__Exercise prompt__:
Copy each line exactly. Drop every picture.
* Start *
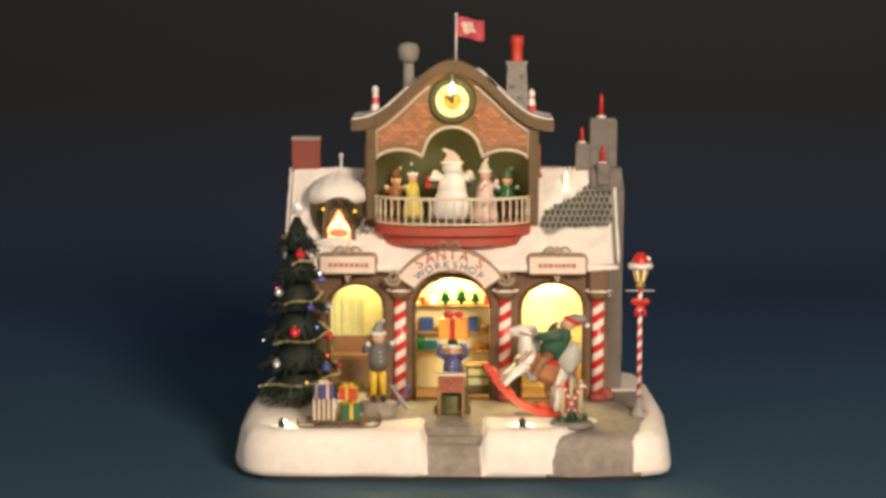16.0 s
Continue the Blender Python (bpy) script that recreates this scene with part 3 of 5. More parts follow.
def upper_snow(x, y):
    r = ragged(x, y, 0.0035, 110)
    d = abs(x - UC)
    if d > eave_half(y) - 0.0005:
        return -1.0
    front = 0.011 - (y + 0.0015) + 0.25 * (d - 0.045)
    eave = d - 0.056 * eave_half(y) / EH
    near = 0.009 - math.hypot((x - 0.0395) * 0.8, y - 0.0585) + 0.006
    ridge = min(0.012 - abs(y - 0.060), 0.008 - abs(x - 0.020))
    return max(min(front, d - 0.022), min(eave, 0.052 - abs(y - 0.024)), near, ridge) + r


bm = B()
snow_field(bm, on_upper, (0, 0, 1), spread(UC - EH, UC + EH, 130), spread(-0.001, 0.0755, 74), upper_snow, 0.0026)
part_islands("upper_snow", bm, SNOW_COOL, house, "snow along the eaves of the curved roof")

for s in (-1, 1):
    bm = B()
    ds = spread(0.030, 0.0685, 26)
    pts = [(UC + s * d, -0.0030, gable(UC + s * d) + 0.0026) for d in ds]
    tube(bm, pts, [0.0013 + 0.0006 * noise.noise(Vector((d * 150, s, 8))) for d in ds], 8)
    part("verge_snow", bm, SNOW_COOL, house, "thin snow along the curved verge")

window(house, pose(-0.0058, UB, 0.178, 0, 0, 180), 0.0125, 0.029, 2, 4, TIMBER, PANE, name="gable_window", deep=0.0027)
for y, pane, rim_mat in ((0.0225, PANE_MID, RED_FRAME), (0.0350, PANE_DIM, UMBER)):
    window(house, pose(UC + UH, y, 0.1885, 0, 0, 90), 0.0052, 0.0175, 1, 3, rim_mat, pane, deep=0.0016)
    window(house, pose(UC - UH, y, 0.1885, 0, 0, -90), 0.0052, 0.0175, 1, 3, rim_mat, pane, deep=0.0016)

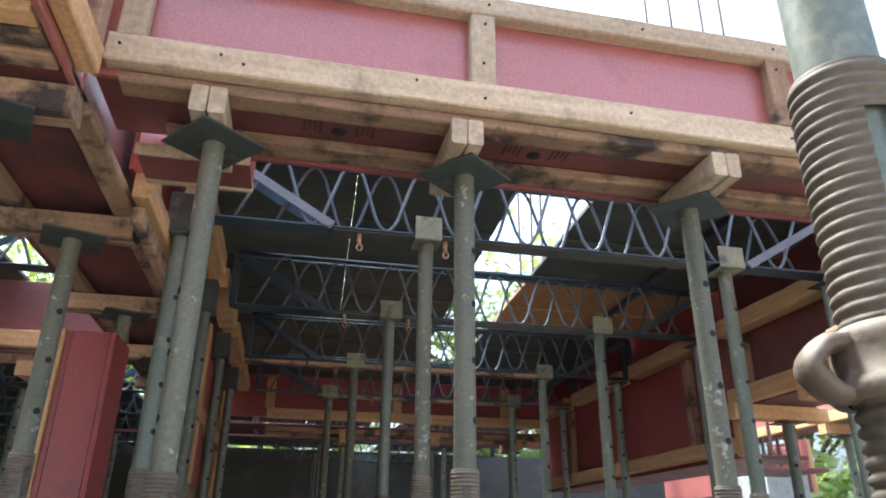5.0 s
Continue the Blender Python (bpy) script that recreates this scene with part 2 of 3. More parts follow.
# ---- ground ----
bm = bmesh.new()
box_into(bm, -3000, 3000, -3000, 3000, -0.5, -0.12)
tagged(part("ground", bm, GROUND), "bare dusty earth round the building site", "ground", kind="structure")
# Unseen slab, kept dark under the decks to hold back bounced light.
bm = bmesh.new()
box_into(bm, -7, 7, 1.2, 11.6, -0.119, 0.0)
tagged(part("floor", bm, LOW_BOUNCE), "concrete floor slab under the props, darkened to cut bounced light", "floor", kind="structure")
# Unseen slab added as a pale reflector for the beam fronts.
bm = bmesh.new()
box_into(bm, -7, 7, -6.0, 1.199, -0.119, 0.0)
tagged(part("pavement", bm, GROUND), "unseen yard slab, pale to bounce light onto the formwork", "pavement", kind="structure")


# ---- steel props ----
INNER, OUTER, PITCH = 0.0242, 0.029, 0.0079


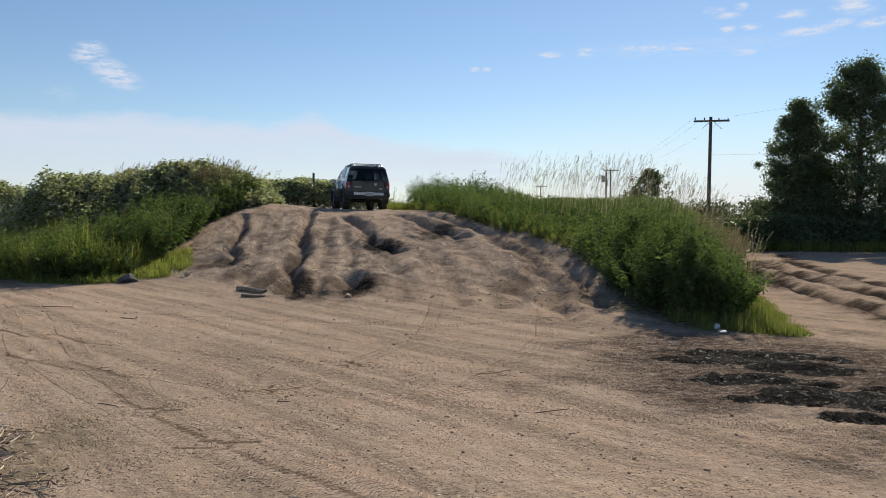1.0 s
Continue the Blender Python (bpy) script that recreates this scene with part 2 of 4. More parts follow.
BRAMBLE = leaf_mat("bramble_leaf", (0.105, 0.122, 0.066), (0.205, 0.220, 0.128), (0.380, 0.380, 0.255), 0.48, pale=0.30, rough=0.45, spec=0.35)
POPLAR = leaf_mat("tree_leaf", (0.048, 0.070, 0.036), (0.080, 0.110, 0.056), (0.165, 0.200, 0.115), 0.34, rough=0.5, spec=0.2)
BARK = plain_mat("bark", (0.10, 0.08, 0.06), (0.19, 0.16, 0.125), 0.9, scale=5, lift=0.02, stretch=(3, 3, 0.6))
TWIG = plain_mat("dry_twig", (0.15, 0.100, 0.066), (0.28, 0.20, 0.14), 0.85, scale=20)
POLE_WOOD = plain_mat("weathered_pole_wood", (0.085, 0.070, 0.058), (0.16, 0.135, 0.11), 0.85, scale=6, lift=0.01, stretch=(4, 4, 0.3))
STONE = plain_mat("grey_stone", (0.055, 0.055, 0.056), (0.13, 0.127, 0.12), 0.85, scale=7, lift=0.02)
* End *
__Solution to this problem__:
16.0 s
Continue the Blender Python (bpy) script that recreates this scene with part 3 of 5. More parts follow.
def upper_snow(x, y):
    r = ragged(x, y, 0.0035, 110)
    d = abs(x - UC)
    if d > eave_half(y) - 0.0005:
        return -1.0
    front = 0.011 - (y + 0.0015) + 0.25 * (d - 0.045)
    eave = d - 0.056 * eave_half(y) / EH
    near = 0.009 - math.hypot((x - 0.0395) * 0.8, y - 0.0585) + 0.006
    ridge = min(0.012 - abs(y - 0.060), 0.008 - abs(x - 0.020))
    return max(min(front, d - 0.022), min(eave, 0.052 - abs(y - 0.024)), near, ridge) + r


bm = B()
snow_field(bm, on_upper, (0, 0, 1), spread(UC - EH, UC + EH, 130), spread(-0.001, 0.0755, 74), upper_snow, 0.0026)
part_islands("upper_snow", bm, SNOW_COOL, house, "snow along the eaves of the curved roof")

for s in (-1, 1):
    bm = B()
    ds = spread(0.030, 0.0685, 26)
    pts = [(UC + s * d, -0.0030, gable(UC + s * d) + 0.0026) for d in ds]
    tube(bm, pts, [0.0013 + 0.0006 * noise.noise(Vector((d * 150, s, 8))) for d in ds], 8)
    part("verge_snow", bm, SNOW_COOL, house, "thin snow along the curved verge")

window(house, pose(-0.0058, UB, 0.178, 0, 0, 180), 0.0125, 0.029, 2, 4, TIMBER, PANE, name="gable_window", deep=0.0027)
for y, pane, rim_mat in ((0.0225, PANE_MID, RED_FRAME), (0.0350, PANE_DIM, UMBER)):
    window(house, pose(UC + UH, y, 0.1885, 0, 0, 90), 0.0052, 0.0175, 1, 3, rim_mat, pane, deep=0.0016)
    window(house, pose(UC - UH, y, 0.1885, 0, 0, -90), 0.0052, 0.0175, 1, 3, rim_mat, pane, deep=0.0016)

5.0 s
Continue the Blender Python (bpy) script that recreates this scene with part 2 of 3. More parts follow.
# ---- ground ----
bm = bmesh.new()
box_into(bm, -3000, 3000, -3000, 3000, -0.5, -0.12)
tagged(part("ground", bm, GROUND), "bare dusty earth round the building site", "ground", kind="structure")
# Unseen slab, kept dark under the decks to hold back bounced light.
bm = bmesh.new()
box_into(bm, -7, 7, 1.2, 11.6, -0.119, 0.0)
tagged(part("floor", bm, LOW_BOUNCE), "concrete floor slab under the props, darkened to cut bounced light", "floor", kind="structure")
# Unseen slab added as a pale reflector for the beam fronts.
bm = bmesh.new()
box_into(bm, -7, 7, -6.0, 1.199, -0.119, 0.0)
tagged(part("pavement", bm, GROUND), "unseen yard slab, pale to bounce light onto the formwork", "pavement", kind="structure")


# ---- steel props ----
INNER, OUTER, PITCH = 0.0242, 0.029, 0.0079


1.0 s
Continue the Blender Python (bpy) script that recreates this scene with part 2 of 4. More parts follow.
BRAMBLE = leaf_mat("bramble_leaf", (0.105, 0.122, 0.066), (0.205, 0.220, 0.128), (0.380, 0.380, 0.255), 0.48, pale=0.30, rough=0.45, spec=0.35)
POPLAR = leaf_mat("tree_leaf", (0.048, 0.070, 0.036), (0.080, 0.110, 0.056), (0.165, 0.200, 0.115), 0.34, rough=0.5, spec=0.2)
BARK = plain_mat("bark", (0.10, 0.08, 0.06), (0.19, 0.16, 0.125), 0.9, scale=5, lift=0.02, stretch=(3, 3, 0.6))
TWIG = plain_mat("dry_twig", (0.15, 0.100, 0.066), (0.28, 0.20, 0.14), 0.85, scale=20)
POLE_WOOD = plain_mat("weathered_pole_wood", (0.085, 0.070, 0.058), (0.16, 0.135, 0.11), 0.85, scale=6, lift=0.01, stretch=(4, 4, 0.3))
STONE = plain_mat("grey_stone", (0.055, 0.055, 0.056), (0.13, 0.127, 0.12), 0.85, scale=7, lift=0.02)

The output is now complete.